SAN FRANCISCO, Oct 24 (Reuters) – Tesla Inc reported a net profit, positive cash flow and fatter-than-expected margins for the latest quarter on Wednesday, delivering on Chief Executive Elon Musk’s promise to turn the electric carmaker profitable as higher production volumes of its new Model 3 began to pay off.
Tesla reiterated that it expected to repeat its positive net profit in the current quarter, helping the company’s shares up nearly 14 percent after hours.
The volatile Musk – who has often set unrealistic goals and deadlines that Tesla has failed to reach – surprised investors by delivering on his pledge to make Tesla profitable for only the third quarter in its 15-year existence, providing a triumphant end to a difficult quarter for the executive, whose leadership was openly questioned only weeks ago.
Tesla said it would begin taking orders in Europe and China for the Model 3 before the end of 2018, and said only 20 percent of North American reservation-holders had canceled their bookings. The Model 3 will begin to be sold in Europe next year, it said.
Free cash flow of $881 million – also only the third time that number has been positive in Tesla’s history – was helped by a surge of new production of the Model 3 and lower capital expenditures.
While still below the production target it set for June of 5,000 Model 3s per week, the roughly 4,300 Model 3s the company is now averaging per week were enough to boost results.
“Production numbers earlier this month meant we already knew Tesla could churn out the cars,” said Nicholas Hyett, an analyst at Hargreaves Lansdown. “The question was whether it could it do it profitably, and even more importantly, could Musk wean the company off a constant flow of cash from investors. To say Tesla’s answer is emphatic is an understatement.”
(For a graphic on Tesla’s balance sheet and strategy, click tmsnrt.rs/2PPLXM5)
The results were a boost for the embattled company after a tumultuous quarter in which U.S. security regulators accused Musk of fraud for tweeting that he had secured funding for a deal to take the company private, which never materialized.
A settlement between Musk, Tesla and the U.S. Securities and Exchange Commission allows Musk to remain as CEO, but requires a new independent chairman to oversee an array of capital intensive new projects in 2019, from a factory in China to development of Tesla’s new Model Y SUV.

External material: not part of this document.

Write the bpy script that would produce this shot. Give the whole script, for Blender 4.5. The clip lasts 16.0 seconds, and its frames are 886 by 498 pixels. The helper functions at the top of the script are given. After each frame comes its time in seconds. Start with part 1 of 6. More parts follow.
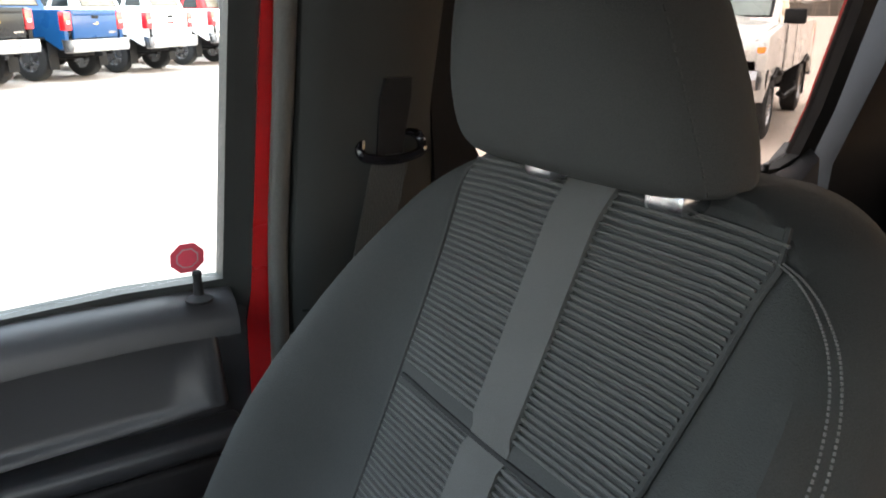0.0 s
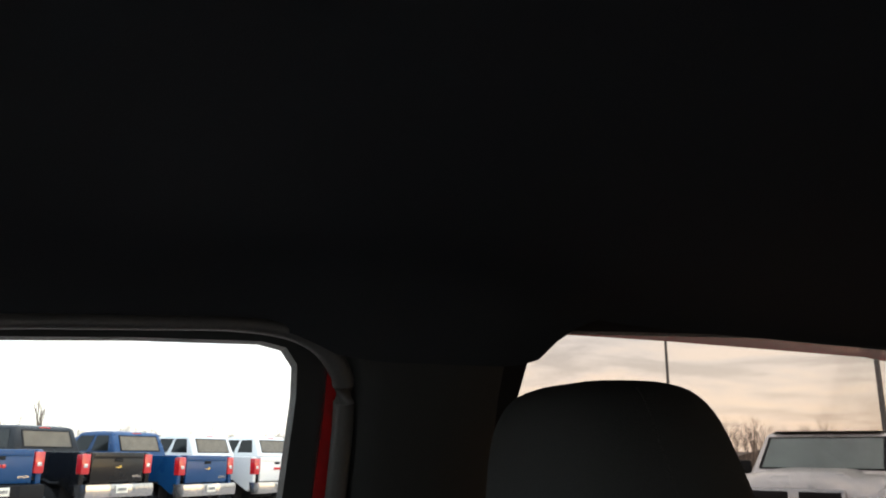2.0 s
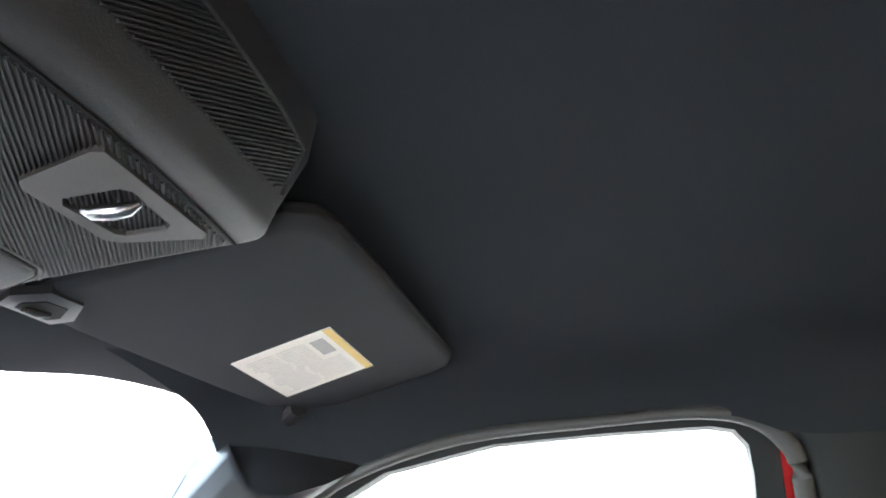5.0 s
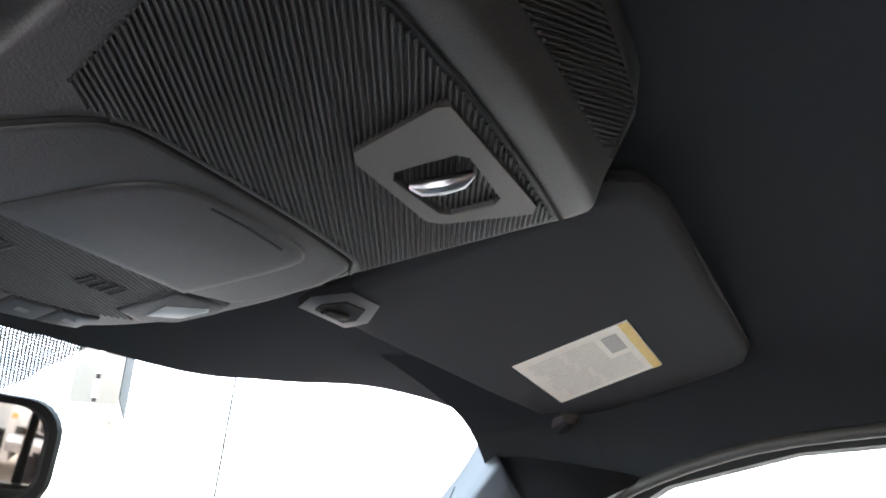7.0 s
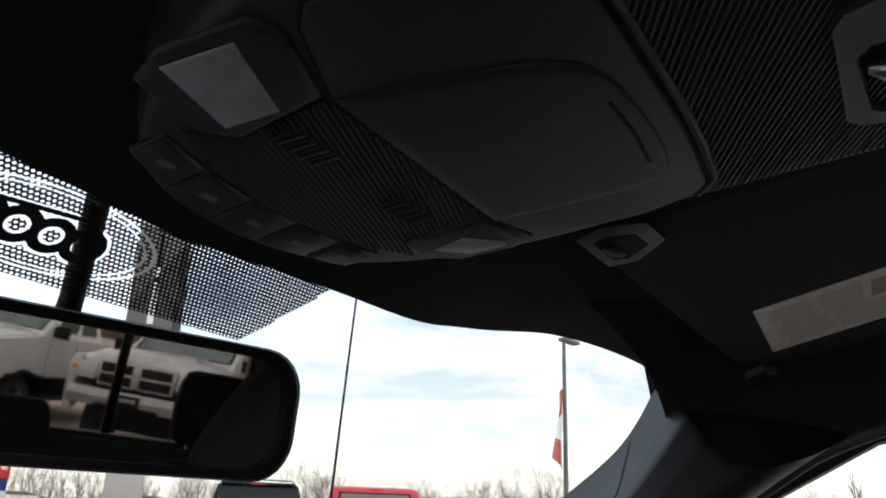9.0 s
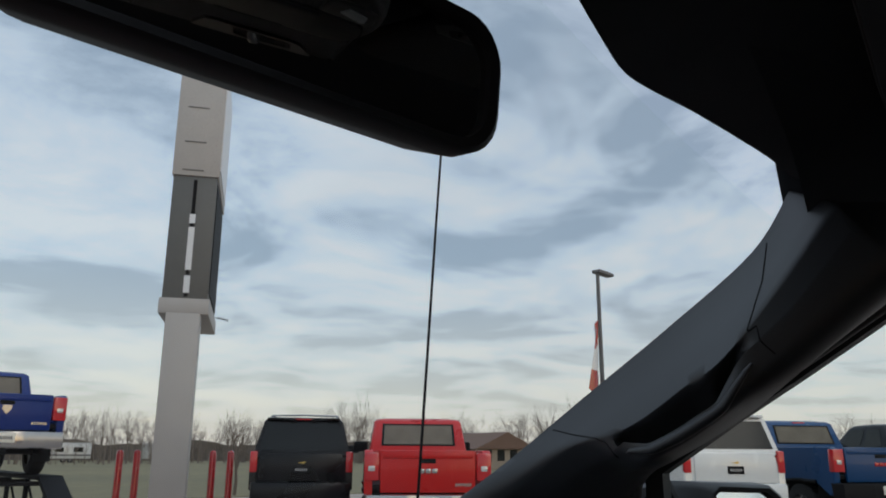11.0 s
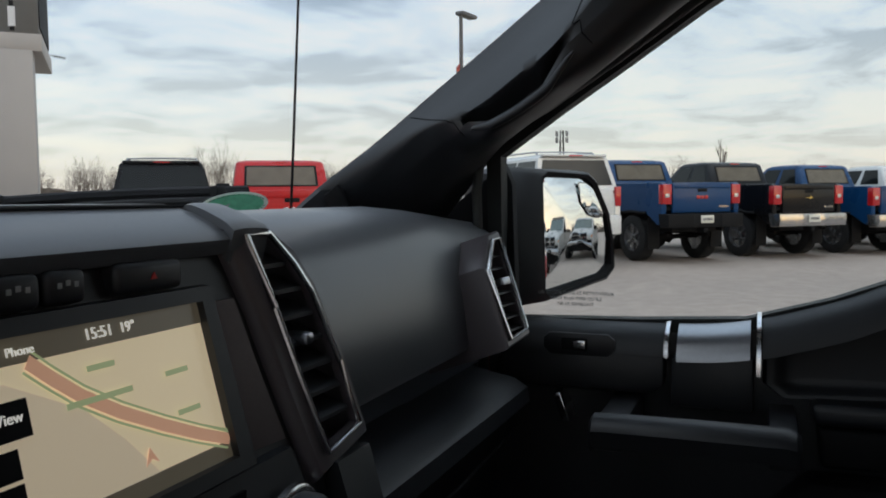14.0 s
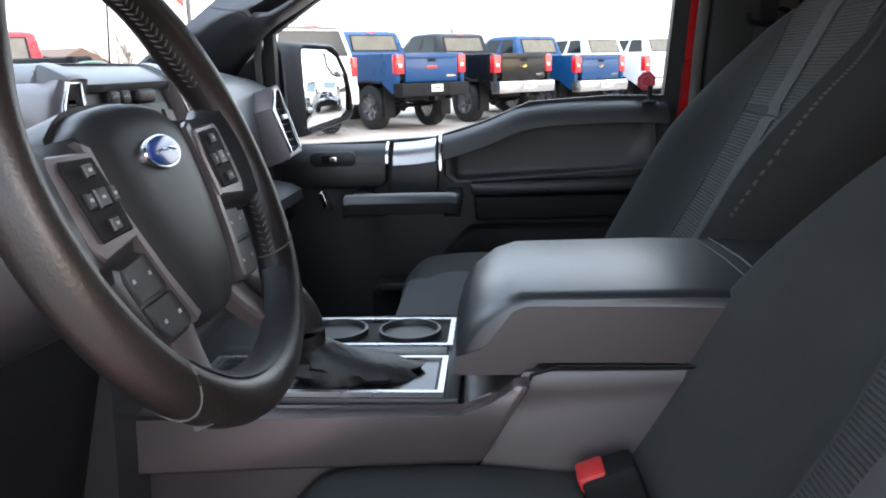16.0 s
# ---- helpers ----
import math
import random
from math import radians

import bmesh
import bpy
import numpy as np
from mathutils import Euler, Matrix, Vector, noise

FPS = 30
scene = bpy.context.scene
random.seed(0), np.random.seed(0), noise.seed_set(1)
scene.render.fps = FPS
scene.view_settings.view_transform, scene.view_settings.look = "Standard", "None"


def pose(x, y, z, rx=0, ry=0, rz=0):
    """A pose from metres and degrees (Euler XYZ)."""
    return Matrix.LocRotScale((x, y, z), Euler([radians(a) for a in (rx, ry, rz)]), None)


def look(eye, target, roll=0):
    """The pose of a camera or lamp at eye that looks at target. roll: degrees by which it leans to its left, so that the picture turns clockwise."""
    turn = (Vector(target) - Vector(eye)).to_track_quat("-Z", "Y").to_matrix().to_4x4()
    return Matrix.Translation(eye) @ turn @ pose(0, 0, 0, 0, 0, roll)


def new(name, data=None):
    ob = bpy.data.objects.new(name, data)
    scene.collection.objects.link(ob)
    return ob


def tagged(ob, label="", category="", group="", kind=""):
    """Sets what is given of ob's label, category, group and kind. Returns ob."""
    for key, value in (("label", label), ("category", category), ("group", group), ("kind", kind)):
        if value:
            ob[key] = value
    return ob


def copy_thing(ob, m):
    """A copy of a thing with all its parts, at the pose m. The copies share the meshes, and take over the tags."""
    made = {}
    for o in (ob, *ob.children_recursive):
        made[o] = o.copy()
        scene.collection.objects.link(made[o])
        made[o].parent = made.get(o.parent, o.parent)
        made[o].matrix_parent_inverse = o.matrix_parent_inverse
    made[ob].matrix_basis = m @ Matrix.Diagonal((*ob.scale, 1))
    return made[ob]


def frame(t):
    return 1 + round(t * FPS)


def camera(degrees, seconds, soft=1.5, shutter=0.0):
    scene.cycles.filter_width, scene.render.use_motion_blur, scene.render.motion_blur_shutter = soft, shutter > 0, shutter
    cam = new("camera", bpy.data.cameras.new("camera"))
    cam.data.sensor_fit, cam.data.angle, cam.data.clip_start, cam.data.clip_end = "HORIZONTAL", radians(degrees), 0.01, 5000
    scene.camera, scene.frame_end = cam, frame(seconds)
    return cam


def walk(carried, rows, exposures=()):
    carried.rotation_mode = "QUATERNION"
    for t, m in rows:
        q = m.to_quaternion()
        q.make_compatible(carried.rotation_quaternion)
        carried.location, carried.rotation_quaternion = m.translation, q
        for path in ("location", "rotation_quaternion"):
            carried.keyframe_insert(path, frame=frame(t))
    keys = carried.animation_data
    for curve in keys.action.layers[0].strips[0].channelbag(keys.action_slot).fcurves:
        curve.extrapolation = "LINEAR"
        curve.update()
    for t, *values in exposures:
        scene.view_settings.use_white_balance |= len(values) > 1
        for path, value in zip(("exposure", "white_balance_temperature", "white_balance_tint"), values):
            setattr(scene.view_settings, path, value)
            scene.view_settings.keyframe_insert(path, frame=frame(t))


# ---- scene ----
cam = camera(59.0, 16.0, soft=1.9)
PATH = [
    (0, (-0.071, 0.262, 1.673), (1.573, -0.712, 1.083), -0.00),
    (0.5, (-0.102, 0.267, 1.690), (1.603, -0.711, 1.324), 0.03),
    (1, (-0.131, 0.271, 1.698), (1.627, -0.680, 1.627), 0.13),
    (1.5, (-0.130, 0.232, 1.682), (1.648, -0.650, 1.937), 0.24),
    (2, (-0.135, 0.228, 1.680), (1.639, -0.541, 2.190), 0.57),
    (2.5, (-0.145, 0.225, 1.675), (1.647, -0.343, 2.358), -0.23),
    (3, (-0.155, 0.225, 1.667), (1.658, -0.168, 2.414), -0.86),
    (3.5, (-0.166, 0.230, 1.657), (1.661, -0.028, 2.430), -1.49),
    (4, (-0.231, 0.168, 1.617), (1.589, 0.206, 2.446), -1.19),
    (4.5, (-0.263, 0.170, 1.630), (1.566, 0.367, 2.415), -0.26),
    (5, (-0.282, 0.178, 1.641), (1.526, 0.580, 2.395), -0.17),
    (7.5, (-0.232, 0.333, 1.654), (1.392, 1.214, 2.419), 2.03),
    (8, (-0.237, 0.393, 1.665), (1.403, 1.280, 2.388), 2.06),
    (8.5, (-0.239, 0.444, 1.667), (1.413, 1.351, 2.337), 2.18),
    (9, (-0.234, 0.457, 1.663), (1.399, 1.410, 2.316), 2.04),
    (11.5, (-0.190, 0.610, 1.499), (1.454, 1.678, 1.896), -0.05),
    (12, (-0.158, 0.619, 1.484), (1.506, 1.711, 1.679), 0.22),
    (12.5, (-0.155, 0.609, 1.497), (1.523, 1.696, 1.544), 0.22),
    (13, (-0.131, 0.606, 1.478), (1.559, 1.674, 1.453), -0.15),
    (13.5, (-0.184, 0.598, 1.487), (1.546, 1.598, 1.391), -0.28),
    (14, (-0.327, 0.528, 1.450), (1.519, 1.288, 1.319), -0.59),
    (14.5, (-0.416, 0.498, 1.441), (1.507, 1.020, 1.265), -1.17),
    (15, (-0.557, 0.472, 1.394), (1.402, 0.739, 1.092), -1.51),
    (15.5, (-0.735, 0.455, 1.413), (1.220, 0.604, 1.019), -1.70),
    (16, (-0.960, 0.415, 1.436), (0.982, 0.544, 0.979), -1.39),
]
EXPOSURES = [
    (0.0, 2.75, 6950, 10), (0.5, 2.0, 7050, 11), (1.0, 1.3, 7150, 12), (1.5, 0.65, 7100, 12), (2.2, 1.0, 6600, 10), (3.0, 3.2, 5900, 6), (3.5, 3.9, 5800, 4), (5.0, 3.8, 6250, 5),
    (7.5, 2.5, 6450, 8), (8.0, 1.5, 6500, 9), (8.5, 0.75, 6600, 10), (9.0, 0.2, 6700, 11), (11.3, -0.85, 6500, 10), (12.0, -1.0, 6500, 10), (12.5, -0.80, 6500, 10),
    (13.0, -0.55, 6600, 10), (13.5, -0.40, 6750, 11), (14.5, -0.45, 6550, 11), (15.0, 0.25, 6200, 9), (15.5, 1.4, 6350, 12), (16.0, 1.85, 6450, 14),
]
walk(cam, [(t, look(eye, aim, roll)) for t, eye, aim, roll in PATH], EXPOSURES)

# ---- world and light ----
world = bpy.data.worlds.new("overcast_dusk")
scene.world = world
world.use_nodes = True
wn, wl = world.node_tree.nodes, world.node_tree.links
wn.clear()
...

Musk had vowed since May that Tesla would be profitable in both the third and fourth quarters, and has repeated that the company would not need new capital from financial backers.
Tesla said earlier this month it built 53,239 Model 3 sedans in the quarter, in line with its target of 50,000 to 55,000 vehicles, and delivered 55,840 of the cars to customers.

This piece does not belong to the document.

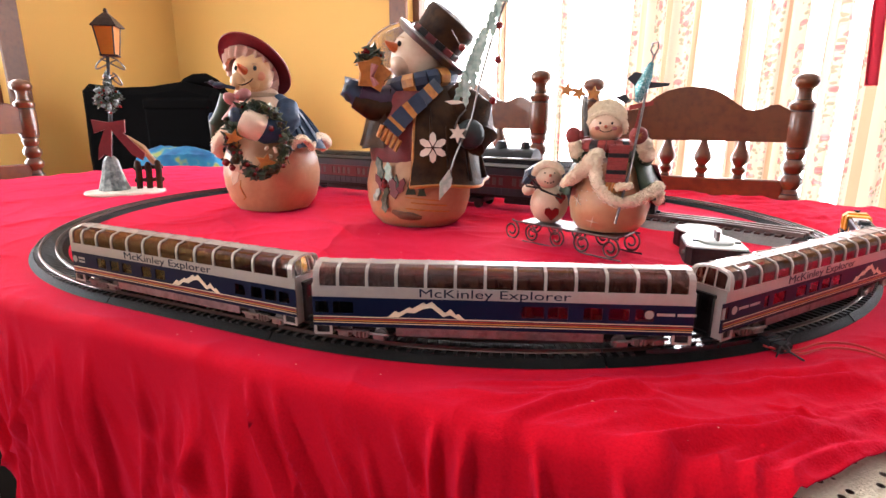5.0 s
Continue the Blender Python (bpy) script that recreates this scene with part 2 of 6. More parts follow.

More sales of the higher-priced versions of the Model 3 currently on offer, helped margins, which rose to over 20 percent in the quarter, Tesla said, above its projection of 15 percent margins. Lower labor hours per vehicle helped, as did lower material costs.
Total revenue more than doubled to $6.82 billion, beating analysts’ average estimate of $6.33 billion, according to Refinitiv data.
Tesla ended the quarter with $3.5 billion in cash after spending $510.3 million in quarterly capital expenses. It said cash would remain at least flat in the fourth quarter, despite a repayment of $230 million in convertible notes coming due.
Tesla reported a profit of $311.5 million, or $1.75 per share, for the third quarter ended Sept. 30, compared with a loss of $619.4 million, or $3.70 per share, a year earlier.
Excluding items, Tesla had a profit of $2.90 per share.
Tesla faces pressing cash needs at its Fremont, California factory, where the company is hoping to eventually increase its production rate to 10,000 Model 3s per week.
Three new vehicles are in development at Tesla: the Model Y, a new $200,000 Roadster and an electric heavy-duty truck that Musk unveiled last November.
Its sprawling Gigafactory battery factory outside Reno, Nevada is only partially complete, and plans for assembly plants in Europe and China are both big-ticket items on the horizon.